Data entries:
================================

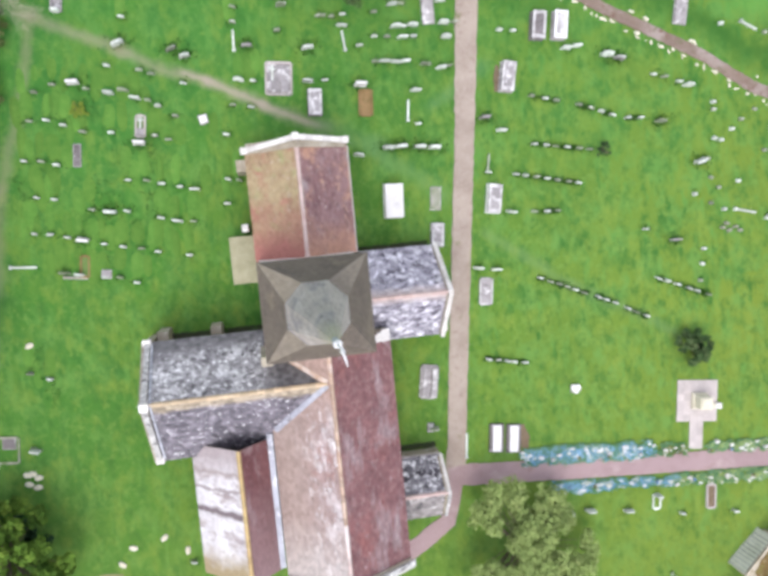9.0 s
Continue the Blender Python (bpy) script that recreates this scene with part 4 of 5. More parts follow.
hedge([(38.2, 13.2), (38.1, 6), (37.9, 1.2)], 3.4, 1.15, LEAF_DARK, "tall dense dark evergreen hedge along the boundary", 81)
hedge([(37.2, -3.2), (36.6, -7.2)], 1.8, 0.9, LEAF_DARK, "dark evergreen hedge below leafless branches", 82)
hedge([(35.6, -8.6), (35.45, -11), (35.3, -13.8)], 1.4, 0.6, LEAF_DARK, "narrow dark hedge beside the verge", 83)
hedge([(35.1, -15.9), (34.8, -21.5)], 1.4, 0.6, LEAF_DARK, "narrow dark hedge along the lane", 84)


# ---- graves ----
PLOT_NORTH_A = [(-14.1, 14.3), (-12.1, 13.9), (-15.2, 13.9), (-10.8, 13.5), (-9.9, 13.6), (-9.2, 13.1), (-8.5, 12.9), (-7.9, 12.5), (-6.9, 11.8), (-10.7, 15.2), (-8.8, 14.8), (-8.1, 14.5), (-6.2, 13.8), (-2.8, 13.7), (-1.9, 13.6), (-3.3, 12.2), (-2.2, 12.0), (-15.7, 12.2), (-14.7, 12.2), (-13.7, 11.8), (-12.6, 11.3), (-10.9, 11.1), (-8.3, 10.7), (-7.5, 10.4), (-3.9, 10.4), (-16.3, 9.8), (-15.3, 9.7), (-14.4, 9.4), (-2.7, 18.2), (-2.8, 17.3)]
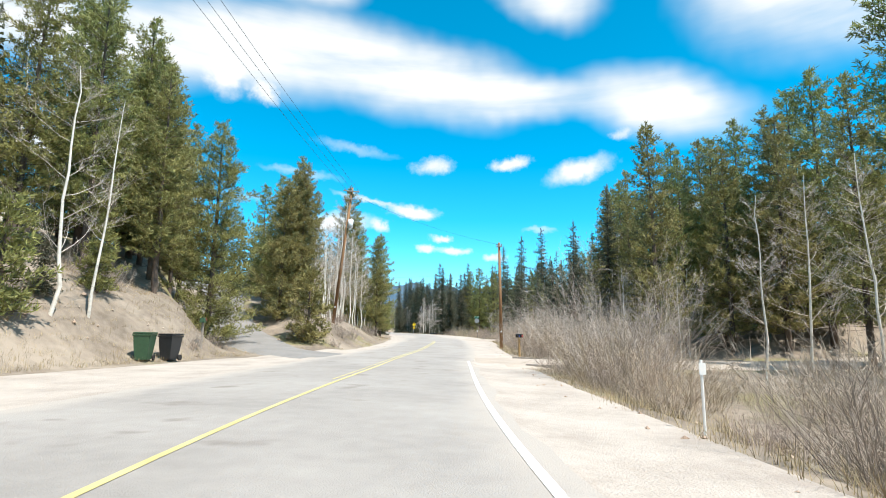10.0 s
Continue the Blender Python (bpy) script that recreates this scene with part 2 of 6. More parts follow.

================================

- **EXERCISE BRIEF**:
Copy the entries above faithfully and omit every image.

- **RESULT OF THE EXERCISE**:
9.0 s
Continue the Blender Python (bpy) script that recreates this scene with part 4 of 5. More parts follow.
hedge([(38.2, 13.2), (38.1, 6), (37.9, 1.2)], 3.4, 1.15, LEAF_DARK, "tall dense dark evergreen hedge along the boundary", 81)
hedge([(37.2, -3.2), (36.6, -7.2)], 1.8, 0.9, LEAF_DARK, "dark evergreen hedge below leafless branches", 82)
hedge([(35.6, -8.6), (35.45, -11), (35.3, -13.8)], 1.4, 0.6, LEAF_DARK, "narrow dark hedge beside the verge", 83)
hedge([(35.1, -15.9), (34.8, -21.5)], 1.4, 0.6, LEAF_DARK, "narrow dark hedge along the lane", 84)


# ---- graves ----
PLOT_NORTH_A = [(-14.1, 14.3), (-12.1, 13.9), (-15.2, 13.9), (-10.8, 13.5), (-9.9, 13.6), (-9.2, 13.1), (-8.5, 12.9), (-7.9, 12.5), (-6.9, 11.8), (-10.7, 15.2), (-8.8, 14.8), (-8.1, 14.5), (-6.2, 13.8), (-2.8, 13.7), (-1.9, 13.6), (-3.3, 12.2), (-2.2, 12.0), (-15.7, 12.2), (-14.7, 12.2), (-13.7, 11.8), (-12.6, 11.3), (-10.9, 11.1), (-8.3, 10.7), (-7.5, 10.4), (-3.9, 10.4), (-16.3, 9.8), (-15.3, 9.7), (-14.4, 9.4), (-2.7, 18.2), (-2.8, 17.3)]
10.0 s
Continue the Blender Python (bpy) script that recreates this scene with part 2 of 6. More parts follow.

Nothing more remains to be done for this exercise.